Xiomara Armijo, Saiqa Iqbal
_ In this assignment we dealt with a given section having a dimension of 500 mm X 500 mm X 350 mm to have a ribbed chair by using the Laser Cutter. the process of modifying the plain simple section into a waffled one is given below:
1._ first create a base file having separated layer for each of the major commands (base, contour, ribs, intersection, fabrication) along with their sublayers for x and y axes.
2._ select the outer surface of the given section. then apply the cage edit command (bounding box on). the number of control points can be manipulated by changing the x, y, z point count.
3._ move the control points to get the desired shape. keep the two outer layers of control points
in fixed position to maintain the given section in the 2 ends_ select the contour x layer. and command
Contour in x direction.
_ specify the distance between contouring according to the material distance and the grid resolution.
_ select the contour y layer and command Contour in y direction in the same process.
_offset the curve lines of the contours inside. the sections can be manipulated with the control points.
_ select the rib layer and use the command Planar Surface for the each contour curves with their offset curves to get the ribs.
_ maintain the two layers Rib x and Rib y for the ribs in x and y direction.
_ select another layer for intersect, command Intersect by selecting the ribs x and ribs y.
_ select another layer for drawing a pipe in on of the intersection line. the pipe diameter should be the thickness of the material.
_turn of all the offset options except the Mid and the Center.
_ move the end of pipe ( name it Pipe x) to middle of the intersection line. then make a copy of the pipe (Pipe y) to theother end of the pipe.
copy the two pipes together to the mid point of each intersection lines.
_ by selecting the ribs one by one runthe command Intersect between that rib with its corresponding pipes.
_ split the joints from the ribs by the command Split.
_ selecting the ribs one by one run the command Unroll Surface by selecting the
‘Rib X Unroll’ and ‘Rib Y Unroll’.
_ move the unrolled ribs away from the origin.
_ select the objects of Rib X Unroll and Rib Y Unroll layer and run the command
_ move the selected curves away from the rib surfaces.
_ name the pieces by numbers.
The starting point for creating a 3D foam model of our barrio, was by creating it in rhino. Using google earth as reference, the buildings were mapped and extruded, producing the file shown above. Next the polysurfaces were transformed into meshes in order to continue work with the rhinocam plug in. Bearing in mind the dimensions of the foam panels the model was going to carved out of, the mesh was made with a thickness of 3cm. Furthermore it was necessary to split the barrio model in three, indicated by the different colors in the figure above, in order for it to not exceed the width of the panels.

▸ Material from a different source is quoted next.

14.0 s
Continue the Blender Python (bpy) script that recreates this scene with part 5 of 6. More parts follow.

After the model was finished, the settings needed to be adjusted in the rinocam in preparation for use in the CNC milling machine. It is important to choose the adequate tools for both the task at hand as well as the material to be used. In this case, three different tools were selected. The first tool (with a diameter of 26 mm) was implemented to roughly work away the superfluous material from the top of the foam model, the horizontal roughing. Next, the second tool (with a diameter of 3 mm) was used to add the detail to the 3D model. And finally, a third tool (with a diameter of 6 mm) was used to cut the borders, the parallel finishing. Each tool was set to operate at a different speed, according to the function it had to perform.

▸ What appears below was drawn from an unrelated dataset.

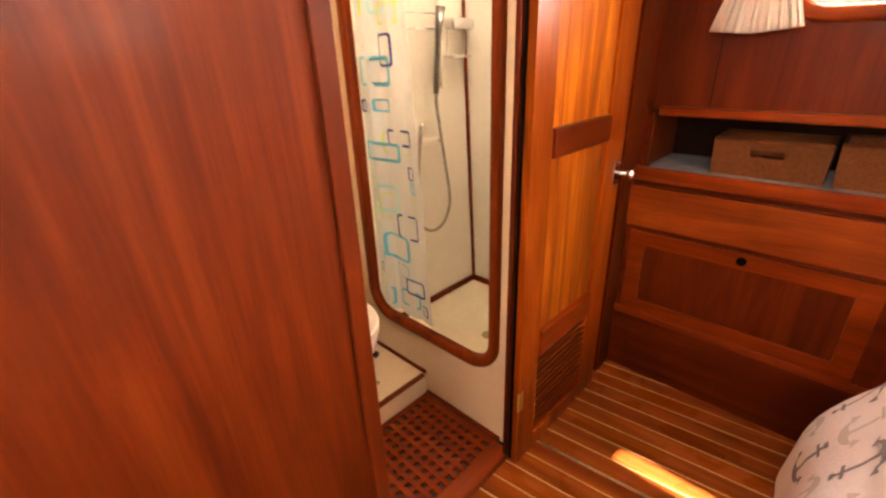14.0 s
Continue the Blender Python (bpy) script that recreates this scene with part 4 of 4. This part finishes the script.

The figure to the right shows the panel which allows you to select certain specifications for each tool. Of special importance, within these settings, is the stepover control which needs to be chosen according to the sides of the tool. It is key to chose this parameter so that a satisfactory balance is achieved between the detail of the work and the time needed to perform this work.
With the correct settings in place, a block with the dimensions of the foam slab to be used was drawn. The 3D model and its borderlines were then imported into this block. In doing so it is paramount to specify to the program to work within the borderline.
The screenshot to the left, shows the setting and the simulation of the first passages with the first tool.
The screenshot to the right, shows the setting and the simulation of the second passages with the second tool.
The screenshot to the left, shows the setting and the simulation of the third passages with the third tool.
Then, the final model needs to be checked to see if there are any mistakes or any areas which may enter into conflict with the production process. The red lines indicate a potential problem during production due to the foam slab coming into contact with the holder of the tool at those places, causing the foam block to move. Therefore these red areas need to be kept to a minimum.
Once the above steps have been completed, we have 3 files to import into the CNC milling machine. There is one file for each phase of the process, ie the horizontal roughing, the parallel finishing and the horizontal finishing. With all three files loaded, the foam panel is placed on the worktop and fixed into position. Next the x, y and z coordinates of the machine need to be set, taking into consideration the tool size and the foam size among others, and the milling may begin. After the completion of each fase, the tool needs to be changed and the z-coordinate set new. As stated above, the milling of our barrio required the whole process to be repeated on three foam panels.
The milled foam panels were then perfected by sawing off pieces and sanding the surface.
Finally, our barrio was mounted on a wooden basis, alongside the other barrios of Barcelona.